“I am an urban creature, born in a city,” Rabindranath Tagore said about himself. And yet, he composed some of the most stirring poems about nature and gardens and love.
“Your smile, my love, like the smell of a strange flower,
is simple and inexplicable.” – Tagore
If I may be so bold as to paraphrase him, I happen to also be an “urban creature;” perhaps the reason why I am so humbled when I manage to grow anything; and in this case, ginger.
I planted a small piece of ginger root about four years ago in a large pot with good soil, and since, it has been giving, most generously, long leaves while extending its roots.
I remain at awe when I take out the roots and gently place them under running water. The pink and white shades of the ginger slowly emerge and release a most enchanting fragrance.
I actually discovered fresh ginger root rather late. It was when I started to do some “real” cooking while a graduate student in New York City. Before that, I had only known the dried powder variety most common in stores in Paris, where I grew up. At home, it was only used when making Moroccan food and only the dry powder. I had never seen a ginger root before that.

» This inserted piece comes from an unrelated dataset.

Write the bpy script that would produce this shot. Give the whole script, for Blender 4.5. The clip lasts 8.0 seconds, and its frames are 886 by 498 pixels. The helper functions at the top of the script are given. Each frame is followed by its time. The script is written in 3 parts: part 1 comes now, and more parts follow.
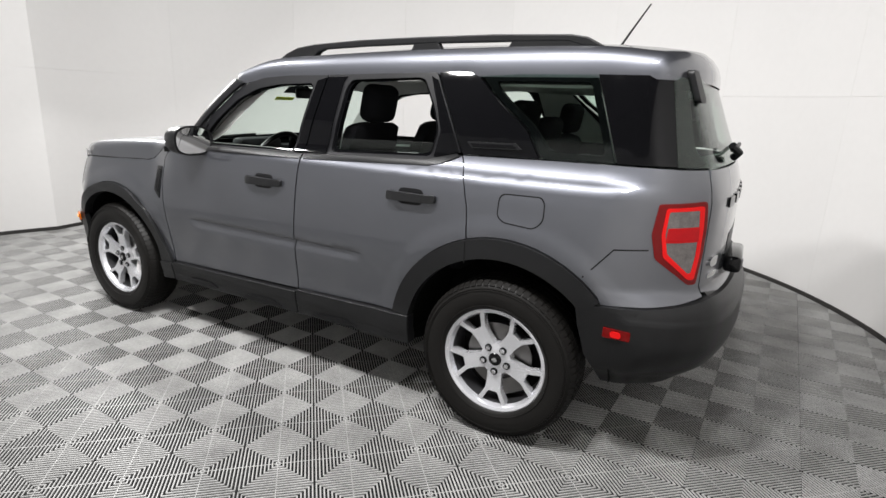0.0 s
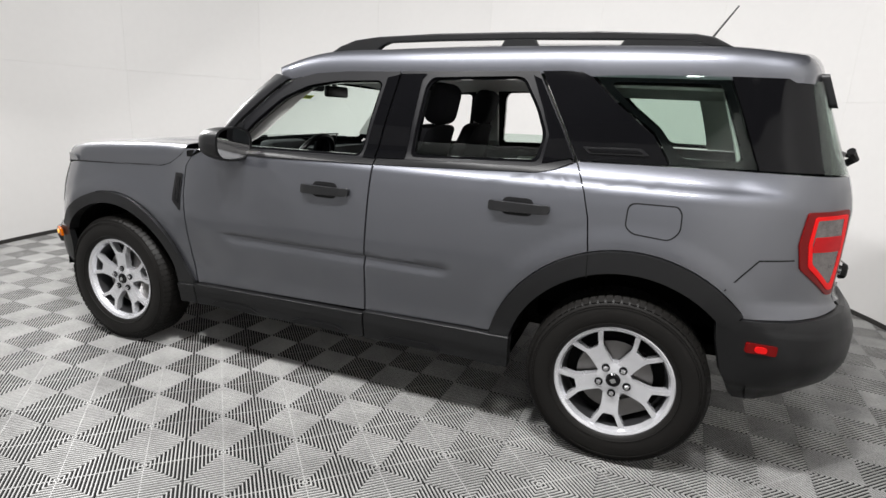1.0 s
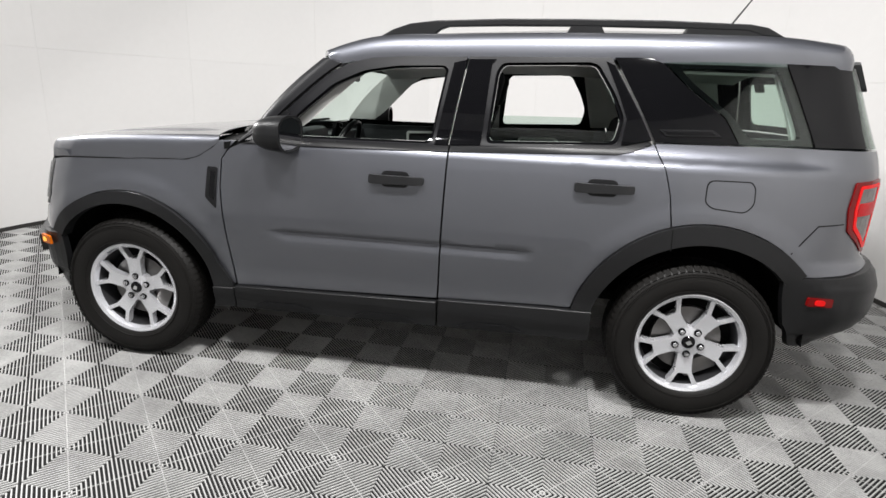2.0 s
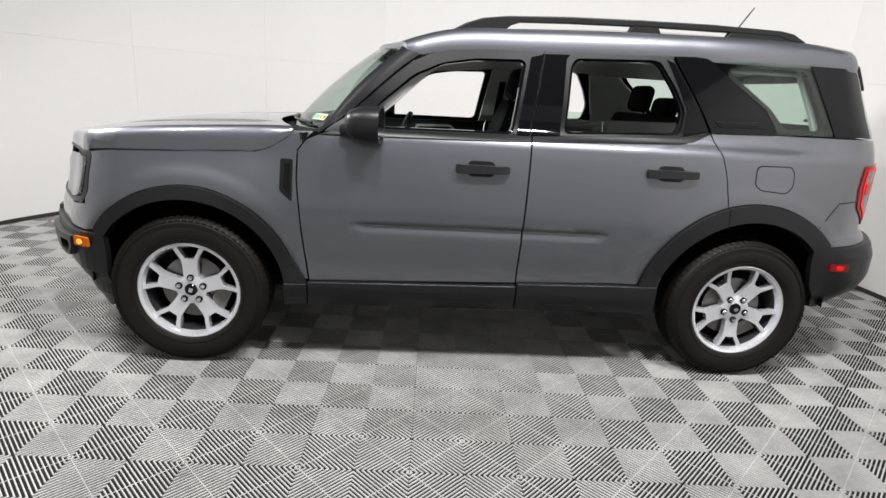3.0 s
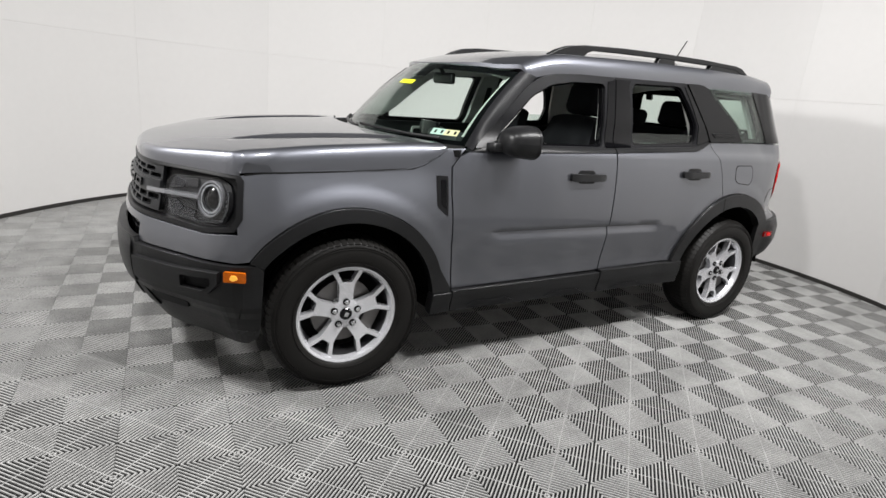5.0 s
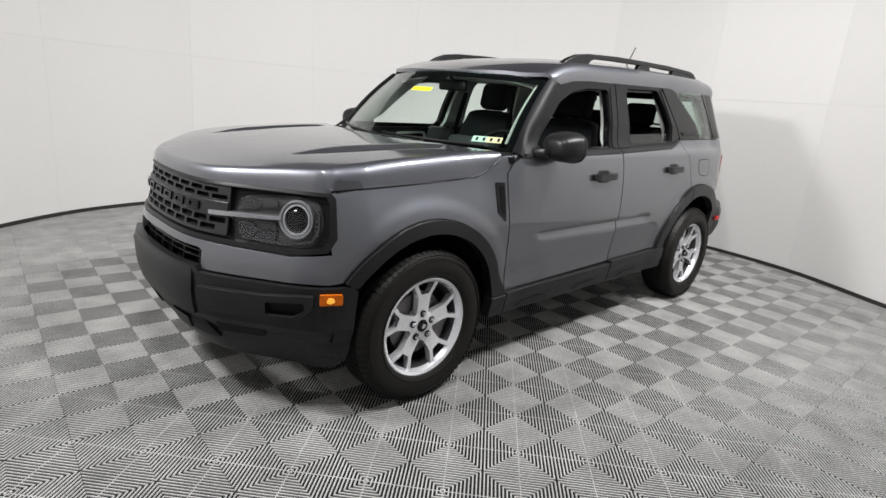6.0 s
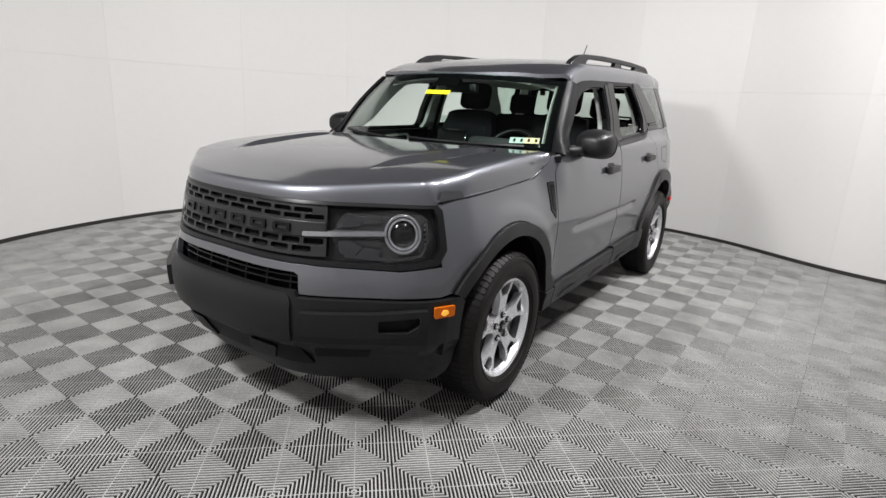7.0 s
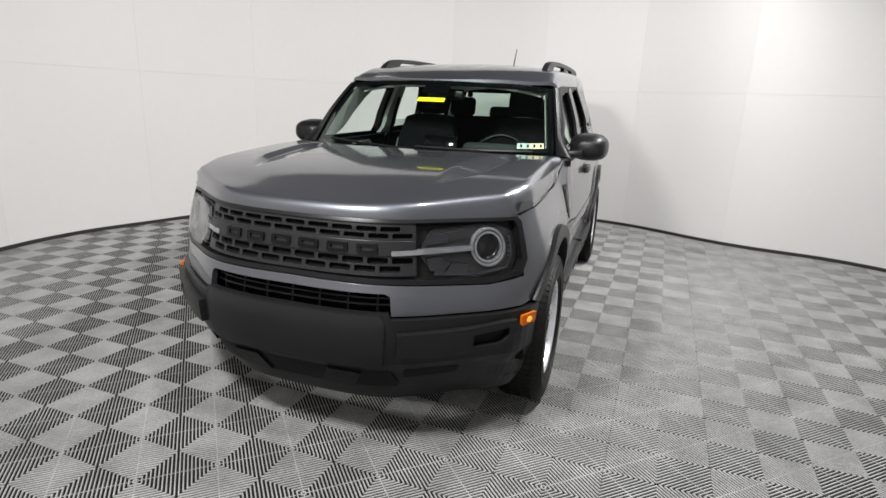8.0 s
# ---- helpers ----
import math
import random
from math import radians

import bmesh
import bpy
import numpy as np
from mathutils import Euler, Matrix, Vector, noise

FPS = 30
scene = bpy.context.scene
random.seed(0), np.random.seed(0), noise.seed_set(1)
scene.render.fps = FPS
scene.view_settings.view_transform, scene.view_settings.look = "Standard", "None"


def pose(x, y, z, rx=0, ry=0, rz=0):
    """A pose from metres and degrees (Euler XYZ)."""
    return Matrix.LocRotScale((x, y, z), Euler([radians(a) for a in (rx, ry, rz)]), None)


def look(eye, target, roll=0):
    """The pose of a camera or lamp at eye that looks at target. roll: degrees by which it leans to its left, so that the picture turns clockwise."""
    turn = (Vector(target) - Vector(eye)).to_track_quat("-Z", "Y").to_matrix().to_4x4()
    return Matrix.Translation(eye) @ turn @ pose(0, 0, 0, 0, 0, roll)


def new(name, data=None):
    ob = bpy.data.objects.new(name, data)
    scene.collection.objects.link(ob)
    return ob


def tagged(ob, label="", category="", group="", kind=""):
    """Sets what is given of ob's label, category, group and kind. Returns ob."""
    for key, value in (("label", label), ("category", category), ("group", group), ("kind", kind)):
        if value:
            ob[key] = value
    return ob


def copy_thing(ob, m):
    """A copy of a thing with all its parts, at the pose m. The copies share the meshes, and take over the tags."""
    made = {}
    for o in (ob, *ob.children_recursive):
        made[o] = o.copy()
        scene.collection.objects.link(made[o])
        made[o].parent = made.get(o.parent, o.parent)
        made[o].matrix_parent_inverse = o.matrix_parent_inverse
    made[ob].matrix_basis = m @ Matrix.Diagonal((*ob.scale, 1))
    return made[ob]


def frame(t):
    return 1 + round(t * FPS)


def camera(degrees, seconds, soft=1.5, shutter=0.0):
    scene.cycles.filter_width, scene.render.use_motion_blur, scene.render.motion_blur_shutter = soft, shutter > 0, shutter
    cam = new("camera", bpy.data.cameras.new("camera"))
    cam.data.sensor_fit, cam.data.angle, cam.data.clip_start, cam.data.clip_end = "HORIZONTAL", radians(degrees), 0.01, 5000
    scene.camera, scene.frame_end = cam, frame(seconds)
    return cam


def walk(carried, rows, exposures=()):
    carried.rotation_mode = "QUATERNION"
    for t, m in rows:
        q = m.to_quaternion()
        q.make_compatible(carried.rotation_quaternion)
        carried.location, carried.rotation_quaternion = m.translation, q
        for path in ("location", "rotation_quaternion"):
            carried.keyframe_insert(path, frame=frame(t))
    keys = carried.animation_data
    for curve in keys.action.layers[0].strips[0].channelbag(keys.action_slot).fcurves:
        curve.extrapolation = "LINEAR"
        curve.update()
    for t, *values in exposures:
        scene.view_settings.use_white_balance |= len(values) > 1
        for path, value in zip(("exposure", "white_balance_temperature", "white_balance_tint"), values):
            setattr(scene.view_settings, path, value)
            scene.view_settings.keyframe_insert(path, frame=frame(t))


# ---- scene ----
cam = camera(77.8, 8.0)
PATH = [
    (0, (2.163, -2.896, 1.417), (1.237, -1.199, 0.903), 2.4),
    (0.5, (1.798, -2.893, 1.364), (0.978, -1.134, 0.879), 3.3),
    (1, (1.355, -3.014, 1.382), (0.694, -1.194, 0.884), 3.1),
    (2.5, (0.111, -3.307, 1.358), (0.066, -1.387, 0.799), 3.0),
    (3, (-0.35, -3.364, 1.308), (-0.205, -1.444, 0.767), 3.6),
    (3.5, (-0.803, -3.387, 1.355), (-0.468, -1.495, 0.801), 4.2),
    (4, (-1.232, -3.326, 1.351), (-0.692, -1.484, 0.792), 4.3),
    (4.5, (-1.702, -3.229, 1.381), (-0.947, -1.465, 0.816), 5.1),
    (6, (-2.884, -2.587, 1.352), (-1.553, -1.19, 0.827), 4.8),
    (6.5, (-3.197, -2.283, 1.358), (-1.727, -1.031, 0.835), 4.1),
    (7, (-3.472, -1.945, 1.354), (-1.866, -0.874, 0.833), 2.9),
    (7.5, (-3.664, -1.565, 1.364), (-1.933, -0.71, 0.842), 2.1),
    (8, (-3.872, -1.182, 1.389), (-2.041, -0.566, 0.873), 2.2),
]
EXPOSURES = [(0, -0.45), (2.5, -0.39), (4.5, -0.54), (6, -0.67), (8, -0.72)]
walk(cam, [(t, look(eye, target, roll)) for t, eye, target, roll in PATH], EXPOSURES)

# ---- world and light ----
world = bpy.data.worlds.new("world")
scene.world = world
world.use_nodes = True
world.node_tree.nodes["Background"].inputs["Color"].default_value = (.9, .92, 1, 1)
world.node_tree.nodes["Background"].inputs["Strength"].default_value = .0


def lamp(name, place, target, power, sx, sy, shape="RECTANGLE", colour=(1, .99, .985), spread=180):
    data = bpy.data.lights.new(name, "AREA")
    data.shape, data.size, data.size_y, data.energy, data.color = shape, sx, sy, power, colour
    data.spread = radians(spread)
    ob = new(name, data)
    ob.matrix_world = look(place, target)
    return ob


CEIL_Z, WALL_TOP = 4.2, 3.15
# unseen lamps, added in an arc above the camera's side, a lower one ahead of the hood and one near the tail
for lx, ly, lz, power, cone in ((-3.4, .1, 2.45, 150, 172), (-2.75, -1.75, 3.95, 100, 160), (-.5, -2.6, 3.95, 140, 160), (.9, -2.35, 3.95, 145, 160)):
    lamp("unseen_lamp", (lx, ly, lz), (0, 0, .6), power, .34, .34, "DISK", spread=cone)
lamp("unseen_lamp", (1.85, -2.40, 3.85), (.3, 0, .5), 46, .38, .24, "ELLIPSE", spread=125)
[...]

I discovered it with Asian food, especially Japanese. The first time I ventured into eating the raw ginger that is served along with sashimi, it seemed that a new wonderland of taste had opened up. Years later, when I lived in India it had become a constant in the kitchen. In New Delhi, I bought it regularly from an toothless perpetually smiling gentleman who sat on the ground with mounts of ginger and lime. He always added some extra roots for me…
So good for you…
According to Ayurveda principles, ginger stimulates the digestive system and thus helps in cleansing the system of “ama.” “Ama” is food residues that go undigested and can harm your health when it builds up. Ginger is a great remedy in case of constipation, and it also helps reduce inflammation and the effects of nausea. It is a traditional remedy for morning sickness for pregnant women in many parts of Asia.
On the technical side, ginger can be grown outdoors as well as indoors. It should receive plenty of light. In winter, the plant tends to slow down while the roots are still growing gently inside the soil. The plant should be brought indoors if the temperature drops below 10º c. In this case, I just leave it on a table in the kitchen next to the window so that it may get some natural light. It does fine.
I harvest the roots every three months or so, and then replant a small root with a stem attached in the same pot.
Many recipes in fig & lemon contain ginger, and not just recipes inspired from Asia. If you put “ginger” in the search square provided on the right hand side of the screen, you will get more than 50 recipes.
Of course it goes very well with any fish dish such as tuna with honey and ginger, wild salmon with rosemary and ginger, or Mediterranean fish. You may also want to try it with rose petals such as this recipe for sardines with ginger, mango and rose petals.
It can also be added to chicken, as this delicious Thai chicken cooked gently in the oven with ginger, lemon and honey; as well as with meat, as with this Persian ground beef cooked with the spice mix Adviyeh.
Eaten raw it is also delicious. It can be sprinkled on salads or a soothing fruit platter. The latter is wonderful if you decide to go on a 24 hour fruit only diet, one thing you may try doing from time to time to cleanse and re-caliber your digestive system. I do so regularly, especially after a long trip when inevitably one’s digestive system gets slightly confused.
Oh and I almost forgot. It is a delight when added to soups, especially carrot soup. It goes very well with sweet potato or any gourd soup for that matter, such as pumpkin or squash.
A wonderful way to cleanse your system is also what I called feel good tea, not a very original name but it is exactly what it does. I make it regularly when I feel off center physically or mentally! It helps balance out your system and it is most soothing. You need not be off center to drink it though…
Flower in a strange land…
Ginger is a constant now in the kitchen and I am grateful I was able to harvest some fresh roots this morning. It is a resilient plant and its roots grow very fast. Try and plant some. If I, as an “urban creature” can do it, I am sure anyone can.
“An unknown flower in a strange land
speaks to the poet:
‘Are we not of the same soil, my lover? ‘” – Tagore.
As urban creatures, are we not indeed?